Change of heart

I Love You ... a lively look at mating game

An original musical about dating and mating, I Love You, You’re Perfect, Now Change is the kind of work that walks the thin line between the universal and the clichéd. Audiences often identify with the stuff of common experience, but the challenge for artists is to offer fresh insights instead of restating the obvious. Playwright and lyricist Joe DiPietro and composer Jimmy Roberts concern themselves with quirks of male/female relationships, which have been hot-button issues since before humankind began walking upright: There’s probably a cave painting somewhere of a Cro-Magnon husband who refused to stop and ask directions to the mastodon hunt. But in the past decade, a certain sameness has crept into discussions of the gender gap, with identical jokes and situations played out in venues like Nora Ephron movies, Dave Barry columns and TV series from “thirtysomething” to NBC sitcoms.

In the wrong hands, I Love You, You’re Perfect, Now Change would seem merely overloaded with banal observations about the battle of the sexes. Fortunately the Horizon Theatre production has such winning performances and snappy direction from Heidi Cline that it’s consistently droll despite the familiarity of its themes.

The first act focuses on contemporary courtship, with a faux-Biblical reading giving way to “Cantata for a First Date.” Two women (Gayle Samuels and Jill Hames) and two men (Eric D. Moore and Alan Kilpatrick) sing of dread and anticipation while dressing, primping, flossing and shaving their armpits. Moore gets an early laugh by stepping forward to croon, “But I’ve got bag-gage, emotional drag-gage!”

Parts of the play are pure sketches, as when workaholics Samuels and Kilpatrick, in the interest of saving time, initially decide to skip their awkward first date, then to skip to the sex and finally to skip the entire relationship. A TV commercial, like a “Saturday Night Live spoof, presents a law firm’s offer to draw up contracts guaranteeing connubial satisfaction, and in a “Scared Straight” program, a prisoner tells horror stories of the single life: “I know a man who’s 50 years old and just placed his 1,000th personal ad!”

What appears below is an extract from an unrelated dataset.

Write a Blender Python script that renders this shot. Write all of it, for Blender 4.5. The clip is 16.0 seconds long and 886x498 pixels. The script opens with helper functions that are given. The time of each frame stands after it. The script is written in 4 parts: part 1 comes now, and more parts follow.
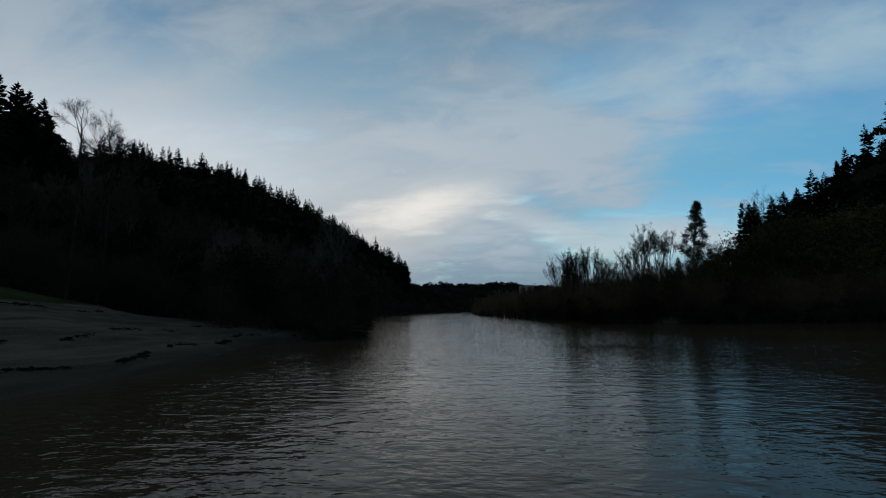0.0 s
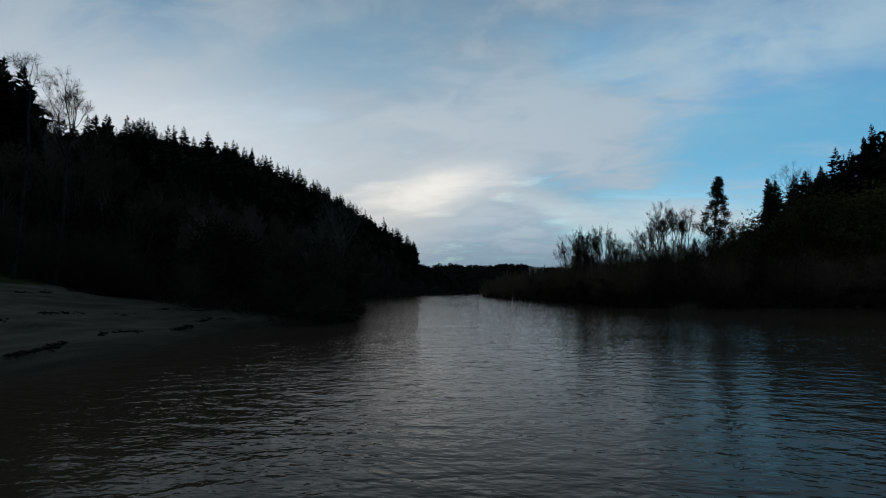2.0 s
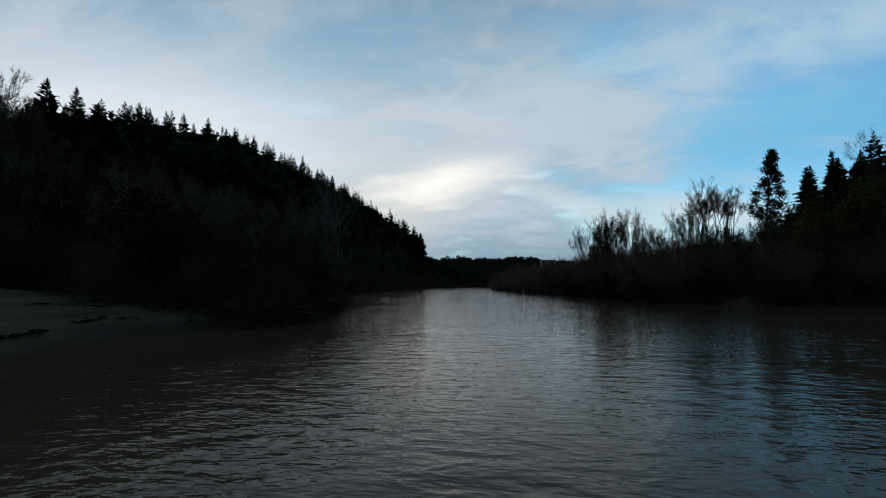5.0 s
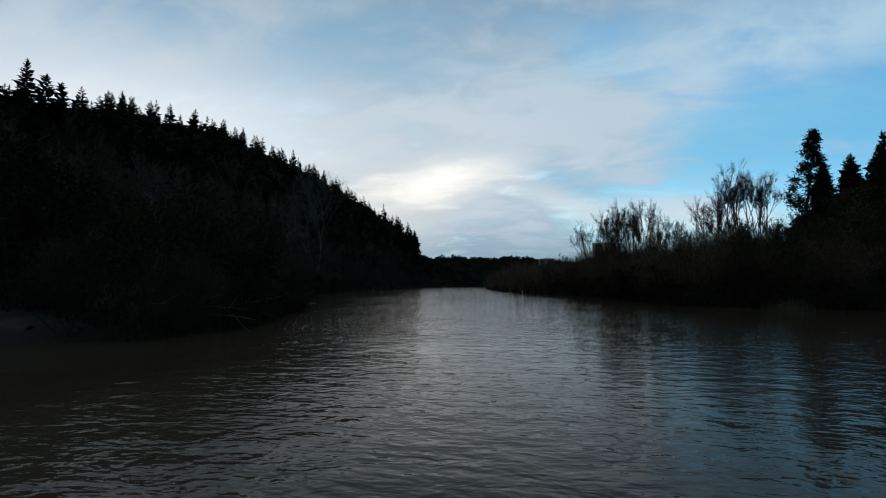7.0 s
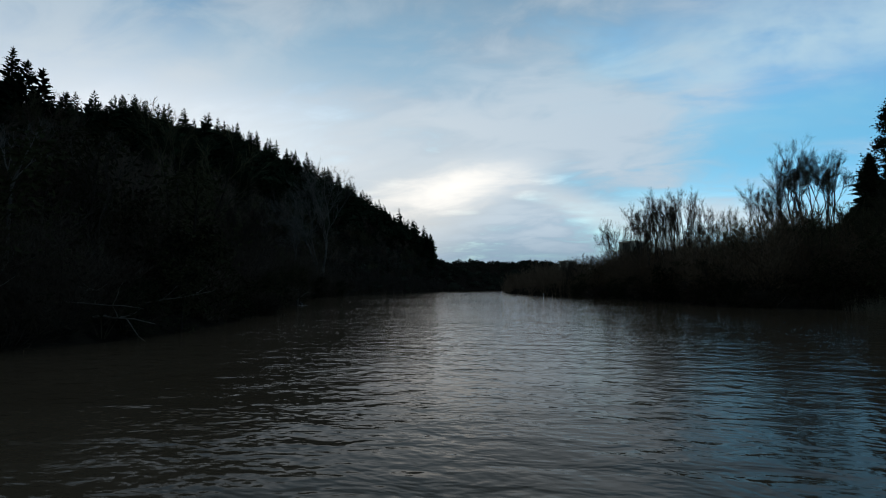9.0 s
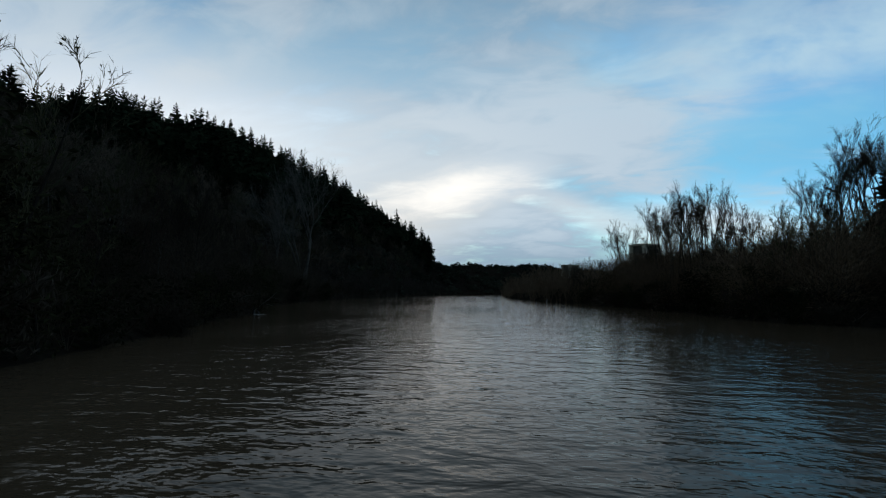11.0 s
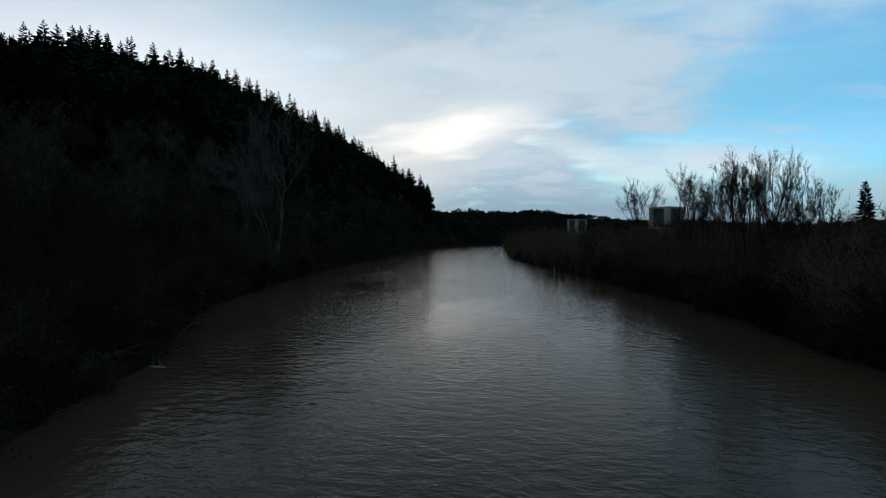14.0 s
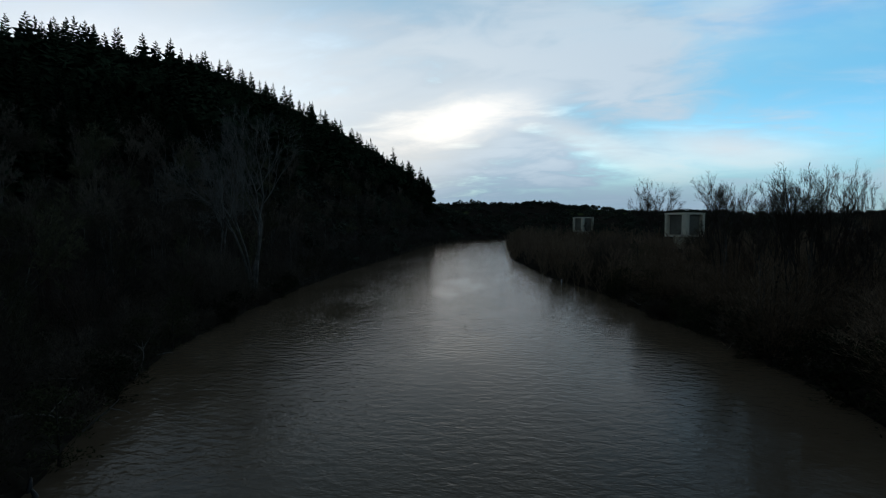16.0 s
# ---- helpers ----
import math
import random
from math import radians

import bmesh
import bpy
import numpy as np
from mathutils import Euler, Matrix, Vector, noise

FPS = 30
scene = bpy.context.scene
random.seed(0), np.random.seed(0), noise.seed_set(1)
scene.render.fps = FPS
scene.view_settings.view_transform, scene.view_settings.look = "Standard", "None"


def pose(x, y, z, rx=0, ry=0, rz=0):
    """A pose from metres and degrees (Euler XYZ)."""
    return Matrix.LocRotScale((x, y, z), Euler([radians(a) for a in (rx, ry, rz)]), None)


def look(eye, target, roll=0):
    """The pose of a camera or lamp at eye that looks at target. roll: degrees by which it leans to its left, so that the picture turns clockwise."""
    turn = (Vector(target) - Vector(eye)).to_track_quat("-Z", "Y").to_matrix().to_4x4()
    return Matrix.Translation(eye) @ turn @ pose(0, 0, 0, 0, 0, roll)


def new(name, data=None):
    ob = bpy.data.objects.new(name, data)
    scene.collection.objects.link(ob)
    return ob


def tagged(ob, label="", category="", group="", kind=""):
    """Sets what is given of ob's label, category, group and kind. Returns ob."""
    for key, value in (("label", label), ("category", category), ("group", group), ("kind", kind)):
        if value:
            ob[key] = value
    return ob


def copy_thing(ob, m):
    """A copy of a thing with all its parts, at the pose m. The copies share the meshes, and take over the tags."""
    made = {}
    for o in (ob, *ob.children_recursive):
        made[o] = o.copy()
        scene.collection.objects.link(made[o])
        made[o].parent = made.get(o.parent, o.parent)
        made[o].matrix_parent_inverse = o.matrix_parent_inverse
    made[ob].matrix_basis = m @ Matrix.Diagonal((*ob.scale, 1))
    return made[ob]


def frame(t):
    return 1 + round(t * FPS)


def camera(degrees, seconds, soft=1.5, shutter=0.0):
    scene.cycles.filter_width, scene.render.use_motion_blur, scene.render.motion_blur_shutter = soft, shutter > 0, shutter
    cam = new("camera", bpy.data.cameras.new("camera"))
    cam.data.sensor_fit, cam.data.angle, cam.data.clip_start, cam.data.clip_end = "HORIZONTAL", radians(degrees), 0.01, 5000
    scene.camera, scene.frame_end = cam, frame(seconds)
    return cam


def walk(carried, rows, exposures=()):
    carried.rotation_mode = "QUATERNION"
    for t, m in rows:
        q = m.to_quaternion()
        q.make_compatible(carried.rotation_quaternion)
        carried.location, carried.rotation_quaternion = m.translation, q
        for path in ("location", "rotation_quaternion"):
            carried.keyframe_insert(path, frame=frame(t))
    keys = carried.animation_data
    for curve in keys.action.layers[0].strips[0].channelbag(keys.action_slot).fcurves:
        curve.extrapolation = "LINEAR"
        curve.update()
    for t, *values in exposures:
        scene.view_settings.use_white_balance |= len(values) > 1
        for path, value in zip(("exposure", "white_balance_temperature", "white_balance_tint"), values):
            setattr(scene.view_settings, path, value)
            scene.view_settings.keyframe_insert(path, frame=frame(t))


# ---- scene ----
cam = camera(80.3, 16.0, soft=1.15)
PATH = [
    (0, (0.229, -0.499, 3.313), (-0.066, 1.466, 3.541), -0.8),
    (0.5, (0.462, 0.896, 3.402), (0.159, 2.862, 3.608), -0.8),
    (1, (0.655, 2.344, 3.348), (0.349, 4.312, 3.529), -0.7),
    (1.5, (0.901, 4.121, 3.264), (0.584, 6.088, 3.434), -0.6),
    (2, (0.886, 6.246, 3.386), (0.549, 8.211, 3.545), -0.5),
    (2.5, (1.028, 8.438, 3.476), (0.67, 10.4, 3.624), -0.5),
    (3, (0.78, 10.499, 3.309), (0.402, 12.458, 3.447), -0.4),
    (3.5, (0.716, 13.123, 3.277), (0.323, 15.079, 3.412), -0.2),
    (6, (-1.851, 28.427, 2.942), (-2.195, 30.393, 3.07), 0.2),
    (6.5, (-2.155, 31.733, 2.875), (-2.496, 33.7, 2.988), 0.6),
    (7, (-2.262, 34.443, 2.753), (-2.615, 36.407, 2.885), 0.3),
    (7.5, (-2.451, 37.397, 2.434), (-2.818, 39.356, 2.599), 0.2),
    (8, (-2.491, 40.259, 2.46), (-2.877, 42.215, 2.62), 0.0),
    (8.5, (-2.798, 42.74, 2.115), (-3.206, 44.692, 2.262), 0.4),
    (9, (-3.42, 44.958, 1.967), (-3.838, 46.908, 2.119), 0.1),
    (11.5, (-5.45, 59.5, 2.85), (-5.863, 61.45, 3.013), 0.9),
    (12, (-5.95, 62.1, 3.95), (-6.362, 64.052, 4.085), 0.8),
    (12.5, (-6.4, 64.6, 5.3), (-6.813, 66.556, 5.343), 0.7),
    (13, (-6.637, 67.077, 6.583), (-7.051, 69.034, 6.571), 0.7),
    (13.5, (-6.69, 69.912, 7.819), (-7.106, 71.868, 7.778), 0.6),
    (14, (-6.861, 72.644, 9.019), (-7.28, 74.599, 8.964), 0.4),
    (14.5, (-7.027, 75.285, 10.24), (-7.451, 77.238, 10.168), 0.4),
    (15, (-7.312, 77.817, 11.273), (-7.734, 79.771, 11.214), 0.3),
    (15.5, (-7.72, 80.288, 12.316), (-8.144, 82.242, 12.258), 0.1),
    (16, (-8.001, 82.817, 13.578), (-8.428, 84.768, 13.481), -0.0),
]
walk(cam, [(t, look(eye, target, roll)) for t, eye, target, roll in PATH],
     exposures=[(0, -0.25), (3.5, -0.02), (7, 0.15), (12, 0.18), (16, 0.28)])

# ---------------------------------------------------------------- world, sun and exposure
scene.view_settings.exposure = 0.0


class Nodes:
    """Short-hand for building a node tree."""

    def __init__(self, tree):
        self.tree = tree
        tree.nodes.clear()

    def add(self, kind, props=None, **inputs):
        node = self.tree.nodes.new(kind)
        for key, value in (props or {}).items():
            setattr(node, key, value)
        for key, value in inputs.items():
            self.feed(node.inputs[key.replace("_", " ")], value)
        return node

    def feed(self, socket, value):
        if isinstance(value, bpy.types.NodeSocket):
            self.tree.links.new(value, socket)
        else:
            socket.default_value = value

    def math(self, op, a, b=0.0, c=0.0, clamp=False):
        node = self.tree.nodes.new("ShaderNodeMath")
        node.operation, node.use_clamp = op, clamp
        for socket, value in zip(node.inputs, (a, b, c)):
            self.feed(socket, value)
        return node.outputs[0]

    def vec(self, op, a, b=(0, 0, 0)):
        node = self.tree.nodes.new("ShaderNodeVectorMath")
        node.operation = op
        self.feed(node.inputs[0], a)
        self.feed(node.inputs[1], b)
        return node.outputs[0]

    def mix(self, fac, a, b, blend="MIX"):
        node = self.tree.nodes.new("ShaderNodeMix")
        node.data_type, node.blend_type = "RGBA", blend
        self.feed(node.inputs[0], fac)
        for socket, value in ((node.inputs[6], a), (node.inputs[7], b)):
            self.feed(socket, (*value, 1.0) if isinstance(value, tuple) and len(value) == 3 else value)
        return node.outputs[2]

    def step(self, value, low, high):
        node = self.tree.nodes.new("ShaderNodeMapRange")
        node.interpolation_type = "SMOOTHSTEP"
        for n, v in enumerate((value, low, high)):
            self.feed(node.inputs[n], v)
        return node.outputs[0]

    def noise(self, vector, scale, detail=4.0, rough=0.55, warp=0.0):
        node = self.add("ShaderNodeTexNoise", None, Scale=scale, Detail=detail, Roughness=rough, Distortion=warp)
        if vector is not None:
            self.feed(node.inputs["Vector"], vector)
        return node.outputs["Fac"]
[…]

Act Two shifts to marriage, babies and domestic issues, striking a tone that’s less “Sex and the City” than “Everybody Loves Raymond.” Moore and Samuels’ comic highlight is “The Marriage Tango,” in which they strike dramatic, seductive poses, only to be interrupted by the cries of their off-stage children. A tune about fractious family driving trips is enlivened by having the cast roll about the stage on chairs with casters on the legs.

Fortunately the cast stays watchable even when given the oldest of gags, with Hames proving a remarkably diverse and effervescent player. She adopts enough regional accents, from deep South to New Jersey, to amass frequent flier mileage .

Without Cline’s confidence and the cast’s appeal, the play’s “serious” moments would become drastic misfires. Instead, Moore brings tender devotion to the middle-aged “Shouldn’t I Be Less in Love With You?” and Hames some shy sincerity to “I Will Be Loved Tonight.” The play also goes for poignancy with “The Very First Dating Video of Rose Ritz,” which puts Samuels on a live video monitor. Despite its honest depiction of the problems in dating after divorce, the monologue slows the show to a crawl when it should be winding things up.

The less television you watch, the more enjoyment you’re likely to find from the script of I Love You, You’re Perfect, Now Change, although the ensemble is perpetually pleasing. Maybe the 4-year-old show just isn’t aging gracefully, staying in a market already glutted with its brand of romantic observational humor. Today, its most original aspect is the title itself.

I Love You, You’re Perfect, Now Change is playing an open run at Horizon Theatre, 1083 Austin Ave., with performances at 8 p.m. Wed.-Fri., 8:30 p.m. Sat. and 5 p.m. Sun. $16-$25. 404-584-7450.